To determine how long the VM is up within the 300 seconds, we simply take Minimum (OS Uptime, 300)

To convert the number into percentage, we simply divide by 300 then multiple by 100.

Here is what the formula looks like

Can you write the above formula differently? Yes, you can use If Then Else. I do not use it as it makes the formula harder to read. It’s also more resource intensive.

Let’s now show the above formula using actual vR Ops super metric formula.

I’m using $This feature as the formula is referring to the VM itself. I’m using metric= and not attribute= as I only need 1 value.

Validation

Let’s now take a few scenario and run through the formula.
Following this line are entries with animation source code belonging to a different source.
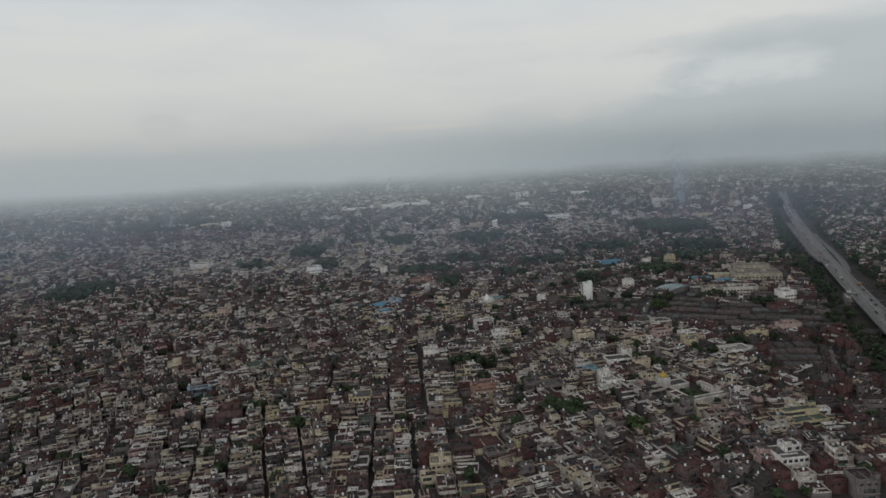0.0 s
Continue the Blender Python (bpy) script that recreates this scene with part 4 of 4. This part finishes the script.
every = []
for i in range(len(DISTRICTS)):
    sy = DISTRICTS[i][1]
    step = 0.86 if DISTRICTS[i][0] < -45 and sy < 960 else 1.0 if sy < 1300 else (1.2 if sy < 1800 else (1.6 if sy < 2600 else (2.4 if sy < 3600 else 3.1)))
    for p in plots(i, 322, BACK_Y - 20, step):
        every.append((i, step, *p))
for i, step, x, y, turn, w, d in every:
    if not free(x, y, min(w, d) / 2):
        continue
    east = road_side(x, y) > 0
    wild = rng.random()
    if wild < (0.28 if east else 0.30 if y > 1550 else 0.20 if x > 90 and 720 < y < 1180 else 0.13 if x > 90 and y > 1180 else 0.11 if y > 560 else 0.075):
        garden.append((x, y, step))
        continue
    roofs = DISTRICTS[i][4]
    tone, edged = tones(x, y, i)
    wall, roof = rng.choice(tone), rng.choice(roofs)
    storeys = rng.choices((1, 2, 3, 4), (0.22, 0.66, 0.11, 0.01) if y < 590 else (0.34, 0.58, 0.075, 0.005))[0]
    # distance softness put into wall colours: past 1000 m darks lifted, whites dulled
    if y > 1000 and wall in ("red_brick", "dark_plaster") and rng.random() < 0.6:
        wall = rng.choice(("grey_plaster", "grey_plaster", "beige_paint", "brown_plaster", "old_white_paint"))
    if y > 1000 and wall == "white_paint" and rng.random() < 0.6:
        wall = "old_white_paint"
    trim = rng.choice(TRIMS) if rng.random() < edged else wall
    if x > 95 and 735 < y < 1180 and not east:
        storeys, trim = rng.choice((1, 1, 1, 2)), (trim if rng.random() < 0.3 else wall)
        roof = rng.choice(("dark_sheet", "dark_sheet", "tin_roof", "brown_terrace", "dark_grey_terrace", "rust_sheet"))
    if 0 < x < 210 and 1180 < y < 1560:
        wall, trim = rng.choice(BRIGHT), rng.choice(TRIMS)
    w, d = w - 0.05, d - 0.05
    if y < (356 if x > -45 else 352) or (abs(x - 12) < 31 and y < THING_LIMIT):
        plan = house_plan(rng, w, d, storeys, wall, roof, 3, trim, south_side(turn))
        words = ("one-storey", "two-storey", "three-storey", "four-storey")[storeys - 1]
        build_house(plan, x, y, turn, "house", f"{TONE[wall]} {words} house with a {ROOF_TONE[roof]} flat roof terrace", "house", "houses along the lanes", rng.random() < 0.3)
        things += 1
    elif y < 720:
        plan = house_plan(rng, w, d, storeys, wall, roof, 2, trim, south_side(turn))
        if tone is DARK and rng.random() < 0.75:
            plan["tank"] = []
        join_house("near_houses", plan, x, y, turn)
    elif y < 1350:
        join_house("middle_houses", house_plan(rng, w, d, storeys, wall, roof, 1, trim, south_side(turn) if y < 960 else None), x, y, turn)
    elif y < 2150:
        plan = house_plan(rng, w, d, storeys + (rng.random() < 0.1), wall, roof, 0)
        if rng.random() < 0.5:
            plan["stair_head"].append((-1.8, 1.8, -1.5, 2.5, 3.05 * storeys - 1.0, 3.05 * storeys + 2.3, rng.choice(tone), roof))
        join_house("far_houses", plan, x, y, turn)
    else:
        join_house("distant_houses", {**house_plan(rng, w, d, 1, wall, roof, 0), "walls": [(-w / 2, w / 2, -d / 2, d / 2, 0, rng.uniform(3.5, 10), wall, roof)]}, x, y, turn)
block_rng = random.Random(17)
for _ in range(150):
    y = block_rng.uniform(1180, 2700)
    x = block_rng.uniform(-0.32, 0.52) * y
    w, d, h = block_rng.uniform(8, 20), block_rng.uniform(8, 13), block_rng.choice((8, 10, 10, 13, 13, 16, 19))
    wall, t = block_rng.choice(("white_paint", "white_paint", "old_white_paint", "cream_paint", "pink_paint", "beige_paint")), radians(block_rng.uniform(-14, 14))
    if not free(x, y, 4):
        continue
    rows = joined["far_houses"]
    rows.append((x, y, t, -w / 2, w / 2, -d / 2, d / 2, 0, h, wall, "grey_terrace"))
    rows.append((x, y, t, -1.6, 1.6, 0, 3, h, h + 2.4, wall, "grey_terrace"))
    for k in range(int(h / 3.1)):
        for q in (-0.46, 0.04):
            rows.append((x, y, t, q * w, (q + 0.42) * w, -d / 2 - 0.08, -d / 2 + 0.1, k * 3.1 + 1.1, k * 3.1 + 2.3, "dark_plaster", "dark_plaster"))
WORDS = {"near_houses": "dense flat-roofed plastered houses with parapets and water tanks", "middle_houses": "dense flat-roofed houses with pale parapets and dark terraces",
         "far_houses": "tightly packed low flat-roofed houses in haze", "distant_houses": "hazy distant sprawl of low pale houses"}
for key, rows in joined.items():
    tagged(new(key, box_mesh(key, rows)), WORDS[key], "houses", kind="stuff")
    if rings[key]:
        tagged(new("roof_parapets", ring_mesh("roof_parapets", rings[key], key == "near_houses")), "pale low parapet walls round the flat roofs", "parapets", kind="stuff")
tagged(new("water_tanks", tiled_mesh("water_tanks", SMALL_TANK, tanks_white, ["white_plastic"])), "white plastic water tanks on the flat roofs", "water tanks", kind="stuff")
tagged(new("water_tanks", tiled_mesh("water_tanks", SMALL_TANK, tanks_black, ["black_plastic"])), "black plastic water tanks on the flat roofs", "water tanks", kind="stuff")

# ---- trees ----


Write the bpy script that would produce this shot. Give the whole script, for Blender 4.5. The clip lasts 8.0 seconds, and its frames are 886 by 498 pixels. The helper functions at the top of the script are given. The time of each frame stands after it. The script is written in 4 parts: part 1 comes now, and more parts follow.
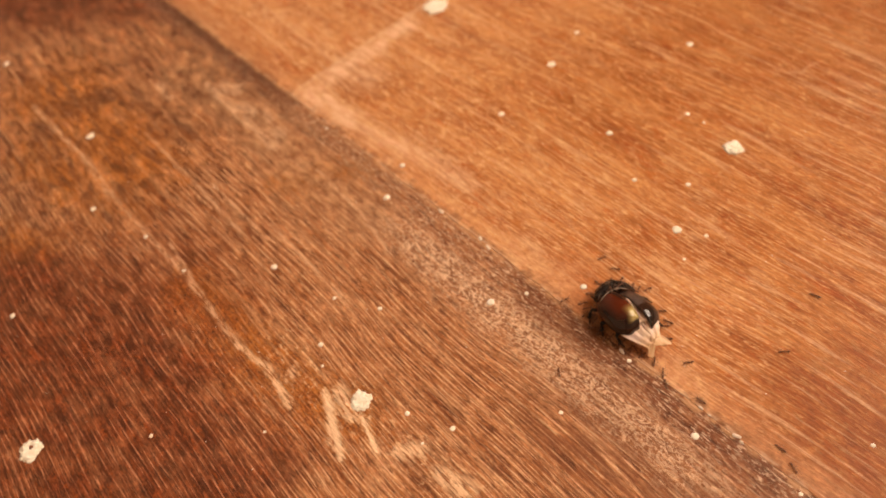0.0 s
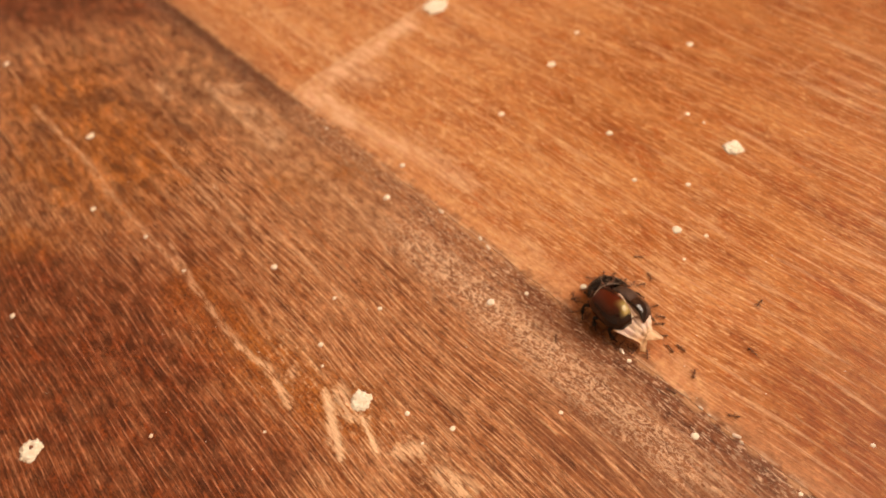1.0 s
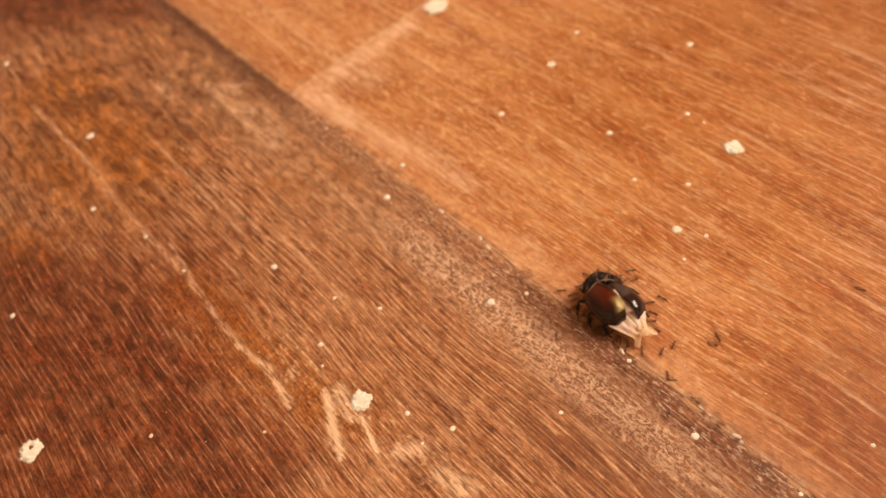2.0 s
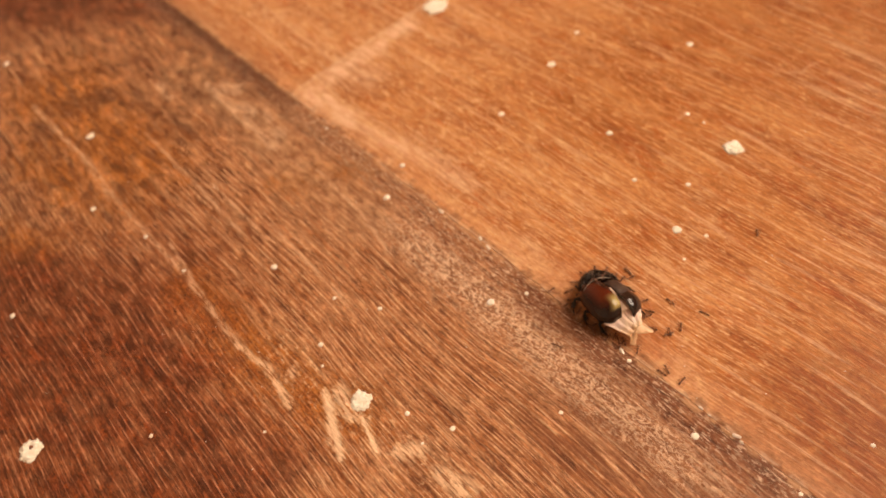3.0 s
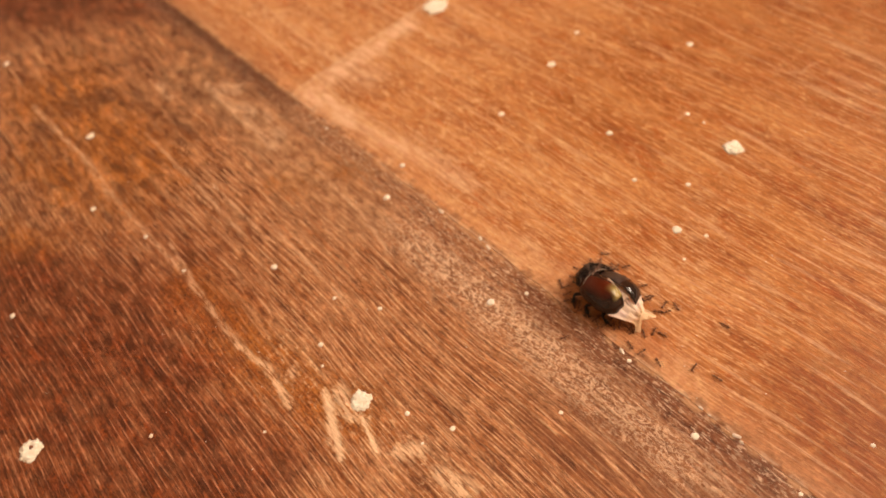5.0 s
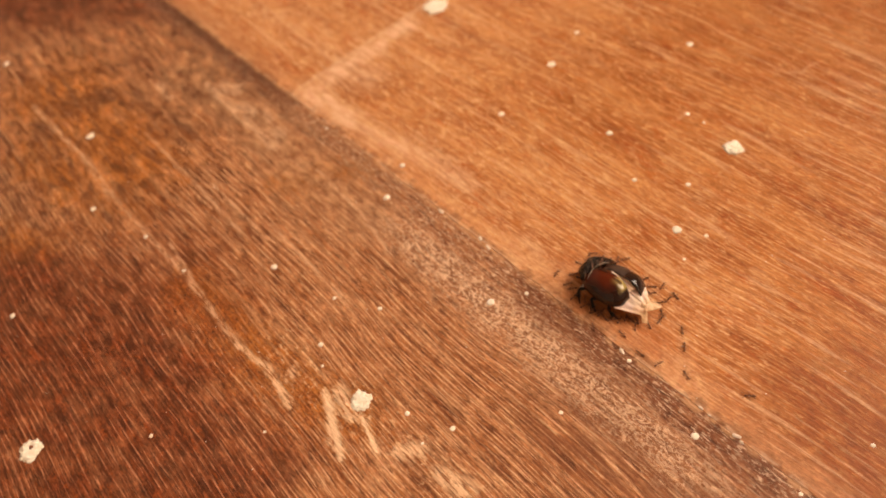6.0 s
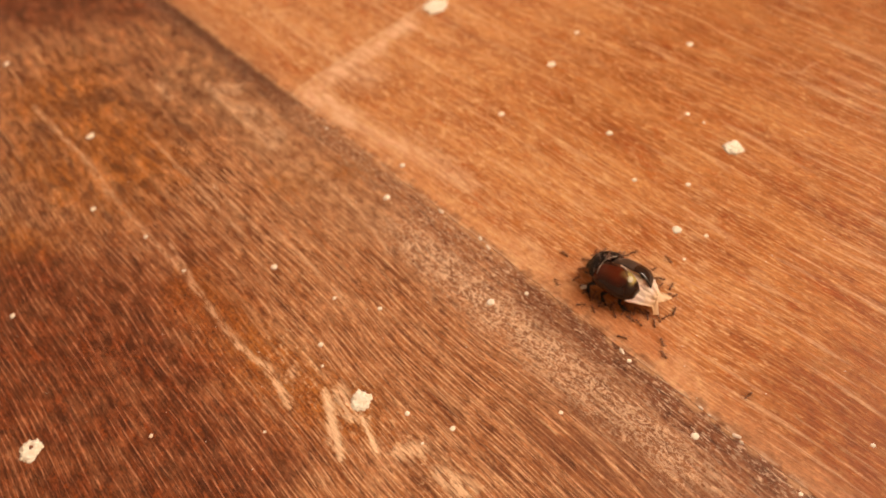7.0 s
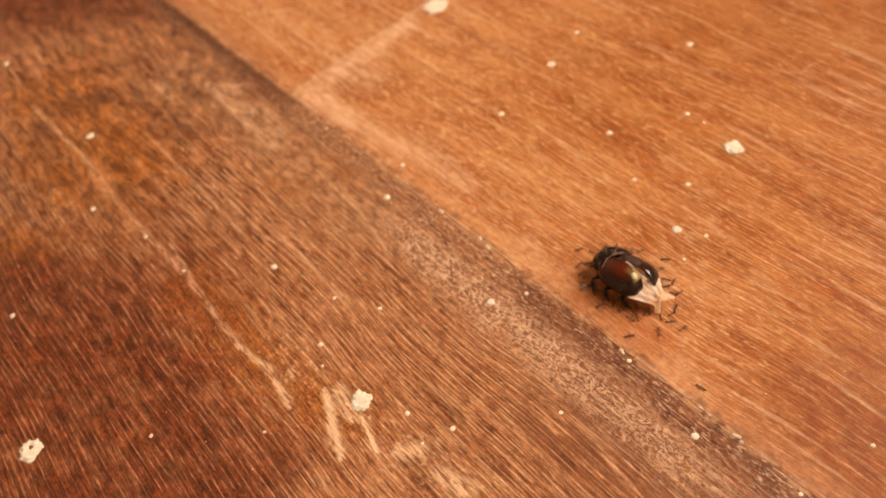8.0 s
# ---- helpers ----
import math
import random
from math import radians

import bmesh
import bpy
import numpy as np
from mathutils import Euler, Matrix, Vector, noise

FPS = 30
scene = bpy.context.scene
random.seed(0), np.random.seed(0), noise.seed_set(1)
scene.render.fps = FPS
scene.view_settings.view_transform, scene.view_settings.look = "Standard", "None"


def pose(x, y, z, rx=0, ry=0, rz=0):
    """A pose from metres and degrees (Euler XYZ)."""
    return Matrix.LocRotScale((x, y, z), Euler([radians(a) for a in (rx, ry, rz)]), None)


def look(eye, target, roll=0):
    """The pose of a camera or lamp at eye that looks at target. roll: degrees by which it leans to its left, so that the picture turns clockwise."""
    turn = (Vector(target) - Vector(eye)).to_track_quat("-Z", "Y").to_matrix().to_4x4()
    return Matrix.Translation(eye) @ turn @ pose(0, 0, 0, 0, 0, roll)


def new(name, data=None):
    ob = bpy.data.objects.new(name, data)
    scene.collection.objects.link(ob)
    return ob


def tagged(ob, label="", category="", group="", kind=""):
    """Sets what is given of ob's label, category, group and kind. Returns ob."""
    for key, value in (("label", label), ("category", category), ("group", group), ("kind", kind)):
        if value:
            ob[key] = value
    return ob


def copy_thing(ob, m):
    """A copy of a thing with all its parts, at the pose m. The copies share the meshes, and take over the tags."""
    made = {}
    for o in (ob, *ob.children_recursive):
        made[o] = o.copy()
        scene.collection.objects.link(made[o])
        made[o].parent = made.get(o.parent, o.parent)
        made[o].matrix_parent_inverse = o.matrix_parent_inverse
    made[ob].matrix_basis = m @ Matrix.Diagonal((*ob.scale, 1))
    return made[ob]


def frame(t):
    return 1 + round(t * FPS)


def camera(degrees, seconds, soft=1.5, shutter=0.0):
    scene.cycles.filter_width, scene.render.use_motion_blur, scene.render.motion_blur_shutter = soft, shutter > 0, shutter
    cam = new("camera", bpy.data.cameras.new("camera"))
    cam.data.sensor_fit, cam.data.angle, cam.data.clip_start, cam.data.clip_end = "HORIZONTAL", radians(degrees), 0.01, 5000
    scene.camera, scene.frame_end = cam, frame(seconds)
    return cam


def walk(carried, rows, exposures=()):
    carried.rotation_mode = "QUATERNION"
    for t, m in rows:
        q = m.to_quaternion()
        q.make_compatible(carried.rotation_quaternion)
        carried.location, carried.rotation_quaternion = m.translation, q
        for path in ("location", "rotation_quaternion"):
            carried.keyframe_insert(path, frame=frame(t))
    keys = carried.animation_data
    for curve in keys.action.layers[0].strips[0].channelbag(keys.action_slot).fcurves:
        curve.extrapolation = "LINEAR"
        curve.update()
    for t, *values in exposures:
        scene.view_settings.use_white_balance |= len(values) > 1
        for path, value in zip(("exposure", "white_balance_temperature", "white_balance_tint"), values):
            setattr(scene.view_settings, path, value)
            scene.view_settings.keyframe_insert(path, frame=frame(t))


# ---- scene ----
# A wooden floor seen from a hand's breadth: ants drag a dead beetle over the joint of two boards.
# The boards run along x; lengths marked mm are millimetres.
MM = 0.001

# ---- camera ----
cam = camera(64.98, 8.0, soft=1.75, shutter=0.5)
EYE = pose(-0.037065, 0.055293, 0.109294, 37.194, 8.819, -131.802)
walk(cam, [(0.0, EYE), (8.0, EYE)], exposures=[(0.0, 0.0, 7600, 14), (8.0, 0.0, 7600, 14)])
cam.data.dof.use_dof = True
cam.data.dof.focus_distance = 0.114
cam.data.dof.aperture_fstop = 15.0

# ---- light ----
world = bpy.data.worlds.new("sky")
scene.world = world
world.use_nodes = True
sky = world.node_tree.nodes.new("ShaderNodeTexSky")
sky.sky_type, sky.sun_disc = "NISHITA", False
sky.sun_elevation, sky.sun_rotation = radians(38), radians(160)
backdrop = world.node_tree.nodes["Background"]
backdrop.inputs["Strength"].default_value = 0.12
world.node_tree.links.new(sky.outputs[0], backdrop.inputs["Color"])

WINDOW_X, WINDOW_W, WINDOW_Z, WINDOW_H = -0.75, 1.50, 0.70, 1.50
lamp = bpy.data.lights.new("window_daylight", "AREA")
lamp.shape, lamp.size, lamp.size_y = "RECTANGLE", WINDOW_W - 0.1, WINDOW_H - 0.1
lamp.energy, lamp.color = 52.5, (1.0, 0.868, 0.735)
daylight = new("window_daylight", lamp)
daylight.matrix_world = look((WINDOW_X, -1.40, WINDOW_Z + WINDOW_H / 2), (WINDOW_X + 0.35, 0.0, 0.2))


# ---- material tools ----
class Graph:
    """A node material under construction, with short calls for the nodes used here."""

    def __init__(self, name):
        self.mat = bpy.data.materials.new(name)
        self.mat.use_nodes = True
        self.tree = self.mat.node_tree
        self.bsdf = self.tree.nodes["Principled BSDF"]

    def put(self, socket, value):
        if isinstance(value, bpy.types.NodeSocket):
            self.tree.links.new(value, socket)
        elif isinstance(value, (tuple, list)) and len(value) == 3 and socket.type == "RGBA":
            socket.default_value = (*value, 1.0)
        else:
            socket.default_value = value

    def math(self, op, a, b=0.0, c=0.0, clamp=False):
        n = self.tree.nodes.new("ShaderNodeMath")
        n.operation, n.use_clamp = op, clamp
        for s, v in zip(n.inputs, (a, b, c)):
            self.put(s, v)
        return n.outputs[0]

    def vec(self, op, a, b):
        n = self.tree.nodes.new("ShaderNodeVectorMath")
        n.operation = op
        self.put(n.inputs[0], a)
        self.put(n.inputs[1], b)
        return n.outputs[0]

    def xyz(self, v):
        n = self.tree.nodes.new("ShaderNodeSeparateXYZ")
        self.put(n.inputs[0], v)
        return n.outputs

    def noise(self, v, scale, detail=3.0, rough=0.55, warp=0.0):
        n = self.tree.nodes.new("ShaderNodeTexNoise")
        for key, value in (("Vector", v), ("Scale", scale), ("Detail", detail), ("Roughness", rough), ("Distortion", warp)):
            self.put(n.inputs[key], value)
        return n.outputs["Fac"]

    def noise_color(self, v, scale):
        n = self.tree.nodes.new("ShaderNodeTexNoise")
        self.put(n.inputs["Vector"], v)
        self.put(n.inputs["Scale"], scale)
        return n.outputs["Color"]

    def step(self, v, low, high):
        n = self.tree.nodes.new("ShaderNodeMapRange")
        n.interpolation_type = "SMOOTHSTEP"
        self.put(n.inputs[0], v)
        self.put(n.inputs[1], low)
        self.put(n.inputs[2], high)
        return n.outputs[0]

    def ramp(self, v, *stops):
        n = self.tree.nodes.new("ShaderNodeValToRGB")
        e = n.color_ramp.elements
        while len(e) < len(stops):
            e.new(0.5)
        for one, (at, color) in zip(e, stops):
            one.position, one.color = at, (*color, 1.0)
        self.put(n.inputs[0], v)
        return n.outputs[0]

    def mix(self, fac, a, b, blend="MIX"):
        n = self.tree.nodes.new("ShaderNodeMix")
        n.data_type, n.blend_type = "RGBA", blend
        self.put(n.inputs[0], fac)
        self.put(n.inputs[6], a)
        self.put(n.inputs[7], b)
        return n.outputs[2]

    def bump(self, height, strength, distance):
        n = self.tree.nodes.new("ShaderNodeBump")
        self.put(n.inputs["Height"], height)
        n.inputs["Strength"].default_value = strength
        n.inputs["Distance"].default_value = distance
        self.put(self.bsdf.inputs["Normal"], n.outputs[0])

    def place_mm(self):
        g = self.tree.nodes.new("ShaderNodeNewGeometry")
        return self.vec("MULTIPLY", g.outputs["Position"], (1000.0, 1000.0, 1000.0))

    def own(self):
        return self.tree.nodes.new("ShaderNodeTexCoord").outputs["Object"]

    def chance(self):
        return self.tree.nodes.new("ShaderNodeObjectInfo").outputs["Random"]

    def patch(self, v, ax, ay, bx, by, width, soft=0.6):
        """1 along the stroke from a to b (mm) of that half width, falling to 0 over its soft edge."""
        p = self.xyz(v)
        dx, dy = bx - ax, by - ay
        size = max(math.hypot(dx, dy), 0.01)
        ux, uy = dx / size, dy / size
        rx, ry = self.math("SUBTRACT", p[0], ax), self.math("SUBTRACT", p[1], ay)
        along = self.math("ADD", self.math("MULTIPLY", rx, ux), self.math("MULTIPLY", ry, uy))
        held = self.math("MINIMUM", self.math("MAXIMUM", along, 0.0), size)
        off = self.math("SUBTRACT", along, held)
        side = self.math("SUBTRACT", self.math("MULTIPLY", ry, ux), self.math("MULTIPLY", rx, uy))
        far = self.math("SQRT", self.math("ADD", self.math("MULTIPLY", off, off), self.math("MULTIPLY", side, side)))
        return self.step(far, width * (1 + soft), width * (1 - soft))

    def most(self, values):
        out = values[0]
        for v in values[1:]:
            out = self.math("MAXIMUM", out, v)
        return out

    def surface(self, color, rough, specular=0.5, coat=0.0):
        self.put(self.bsdf.inputs["Base Color"], color)
        self.put(self.bsdf.inputs["Roughness"], rough)
        self.bsdf.inputs["Specular IOR Level"].default_value = specular
        self.bsdf.inputs["Coat Weight"].default_value = coat
        self.bsdf.inputs["Coat Roughness"].default_value = 0.06
        return self.mat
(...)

Scenario 1: the VM is powered off.

  • This will return 0 since the first result is already 0 and multiplying 0 with anything will give 0.

Scenario 2: ideal scenario. The VM is up, active and has VMware Tools

  • The OS Uptime metric, since it’s in seconds and it’s accumulative, will be much larger than other counters. The Max () will return 7368269142, but Min (7368269142, 1) will return 1.
  • The Min (300, 7368269142) will return 300.
  • So the result is 1 x 1 x 300 / 3 = 100. The VM Uptime for that 5 minute period is 100%.

Scenario 3: not ideal scenario. The VM is up, but is idle and has no VMware Tools

Example

Let’s show an example of how the super metric detects the availability issue. Here is a VM that has availability problem. In this case, the VM was rebooted regularly.

The VM Uptime (%) super metric reports it correctly. It’s 100% when it’s up and 0% when it’s down. The super metric matches the Powered On metric and the OS Uptime metric.

Let’s check if the super metric detects the up time within the 5 minutes. To do that, we can zoom into the time it was down. From the Powered On and OS Uptime metric, we can see it’s down for around 10 – 15 minutes. The super metric detects that. The up time went down to 0 for 10 minutes, then partially up in the last 5 minutes.

Here is the uptime in the last 5 minutes. So it went up within this 5 minutes

Limitation

The limitation is within a 5 minute period. The OS has to be up by the 5th minute. If the number is 0, it will be calculated as 0. So if the VM is up for 4:59 minutes, then went down at 5th minute exactly, the Powered On will return 0.